* Start COLLECTED MATERIAL *
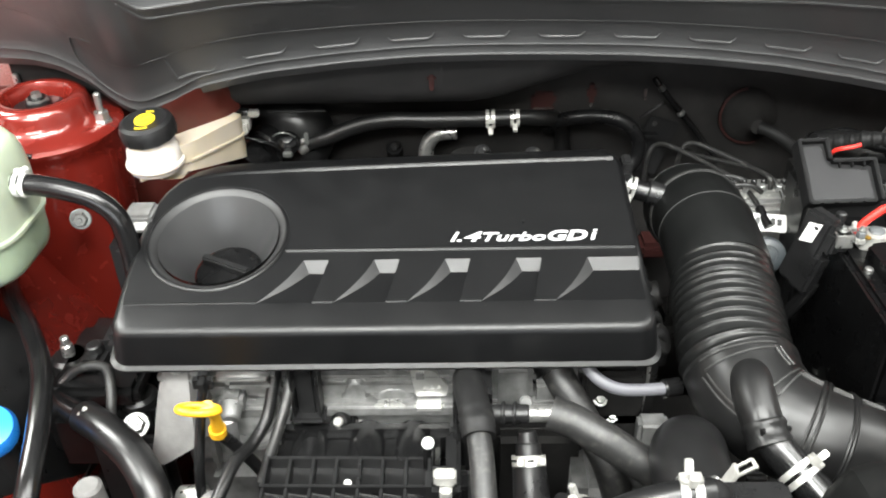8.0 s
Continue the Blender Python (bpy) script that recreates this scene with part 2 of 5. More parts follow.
def smooth_path(points, n):
    """n + 1 even places along a rounded line through the points."""
    p = [Vector(v) for v in points]
    p = [2 * p[0] - p[1]] + p + [2 * p[-1] - p[-2]]
    fine = []
    for k in range(1, len(p) - 2):
        a, b, c, d = p[k - 1 : k + 3]
        for i in range(16):
            t = i / 16
            fine.append(0.5 * (2 * b + (c - a) * t + (2 * a - 5 * b + 4 * c - d) * t * t + (3 * b - a - 3 * c + d) * t**3))
    fine.append(p[-2])
    run = [0.0]
    for a, b in zip(fine, fine[1:]):
        run.append(run[-1] + (b - a).length)
    out, k = [], 0
    for i in range(n + 1):
        want = run[-1] * i / n
        while k < len(run) - 2 and run[k + 1] < want:
            k += 1
        f = (want - run[k]) / max(1e-9, run[k + 1] - run[k])
        out.append(fine[k].lerp(fine[k + 1], f))
    return out, run[-1]


def tube(points, r, seg=16, n=0, shape=None, caps=True, flat=1.0):
    """A round hose along the points. shape(f): the radius's factor at the part f of its length; flat: squeezes it."""
    _, length = smooth_path(points, 4)
    n = n or max(8, min(60, int(length / (0.35 * r)) + 6))
    path, _ = smooth_path(points, n)
    bm = bmesh.new()
    rings, side = [], None
    for i, p in enumerate(path):
        way = (path[min(i + 1, n)] - path[max(i - 1, 0)]).normalized()
        side = frame_of(way).col[0] if side is None else (side - way * side.dot(way)).normalized()
        up = way.cross(side)
        rr = r * (shape(i / n) if shape else 1.0)
        rings.append([bm.verts.new(p + rr * (side * math.cos(a) + up * math.sin(a) * flat)) for a in [2 * math.pi * k / seg for k in range(seg)]])
    for p, q in zip(rings, rings[1:]):
        for k in range(seg):
            bm.faces.new((p[k], p[(k + 1) % seg], q[(k + 1) % seg], q[k]))
    if caps:
        bm.faces.new(rings[0])
        bm.faces.new(rings[-1])
    return bm


def prism(outline, z0, z1, m=None, bevel=0.0):
    """A plate of that outline (x, y) between two heights."""
    bm = bmesh.new()
    low = [bm.verts.new((x, y, z0)) for x, y in outline]
    top = [bm.verts.new((x, y, z1)) for x, y in outline]
    n = len(outline)
    bm.faces.new(low)
    bm.faces.new(top)
    for i in range(n):
        bm.faces.new((low[i], low[(i + 1) % n], top[(i + 1) % n], top[i]))
    if bevel:
        rounded(bm, [e for e in bm.edges if abs(e.verts[0].co.z - e.verts[1].co.z) < 1e-6 and e.verts[0].co.z > (z0 + z1) / 2], bevel, 2)
    if m:
        bm.transform(m)
    return bm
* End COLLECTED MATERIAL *
▶ **SHORT EXERCISE**: Retype everything in the material word for word, minus pictures.

▶ **SOLUTION FOR THIS EXERCISE**:
8.0 s
Continue the Blender Python (bpy) script that recreates this scene with part 2 of 5. More parts follow.
def smooth_path(points, n):
    """n + 1 even places along a rounded line through the points."""
    p = [Vector(v) for v in points]
    p = [2 * p[0] - p[1]] + p + [2 * p[-1] - p[-2]]
    fine = []
    for k in range(1, len(p) - 2):
        a, b, c, d = p[k - 1 : k + 3]
        for i in range(16):
            t = i / 16
            fine.append(0.5 * (2 * b + (c - a) * t + (2 * a - 5 * b + 4 * c - d) * t * t + (3 * b - a - 3 * c + d) * t**3))
    fine.append(p[-2])
    run = [0.0]
    for a, b in zip(fine, fine[1:]):
        run.append(run[-1] + (b - a).length)
    out, k = [], 0
    for i in range(n + 1):
        want = run[-1] * i / n
        while k < len(run) - 2 and run[k + 1] < want:
            k += 1
        f = (want - run[k]) / max(1e-9, run[k + 1] - run[k])
        out.append(fine[k].lerp(fine[k + 1], f))
    return out, run[-1]


def tube(points, r, seg=16, n=0, shape=None, caps=True, flat=1.0):
    """A round hose along the points. shape(f): the radius's factor at the part f of its length; flat: squeezes it."""
    _, length = smooth_path(points, 4)
    n = n or max(8, min(60, int(length / (0.35 * r)) + 6))
    path, _ = smooth_path(points, n)
    bm = bmesh.new()
    rings, side = [], None
    for i, p in enumerate(path):
        way = (path[min(i + 1, n)] - path[max(i - 1, 0)]).normalized()
        side = frame_of(way).col[0] if side is None else (side - way * side.dot(way)).normalized()
        up = way.cross(side)
        rr = r * (shape(i / n) if shape else 1.0)
        rings.append([bm.verts.new(p + rr * (side * math.cos(a) + up * math.sin(a) * flat)) for a in [2 * math.pi * k / seg for k in range(seg)]])
    for p, q in zip(rings, rings[1:]):
        for k in range(seg):
            bm.faces.new((p[k], p[(k + 1) % seg], q[(k + 1) % seg], q[k]))
    if caps:
        bm.faces.new(rings[0])
        bm.faces.new(rings[-1])
    return bm


def prism(outline, z0, z1, m=None, bevel=0.0):
    """A plate of that outline (x, y) between two heights."""
    bm = bmesh.new()
    low = [bm.verts.new((x, y, z0)) for x, y in outline]
    top = [bm.verts.new((x, y, z1)) for x, y in outline]
    n = len(outline)
    bm.faces.new(low)
    bm.faces.new(top)
    for i in range(n):
        bm.faces.new((low[i], low[(i + 1) % n], top[(i + 1) % n], top[i]))
    if bevel:
        rounded(bm, [e for e in bm.edges if abs(e.verts[0].co.z - e.verts[1].co.z) < 1e-6 and e.verts[0].co.z > (z0 + z1) / 2], bevel, 2)
    if m:
        bm.transform(m)
    return bm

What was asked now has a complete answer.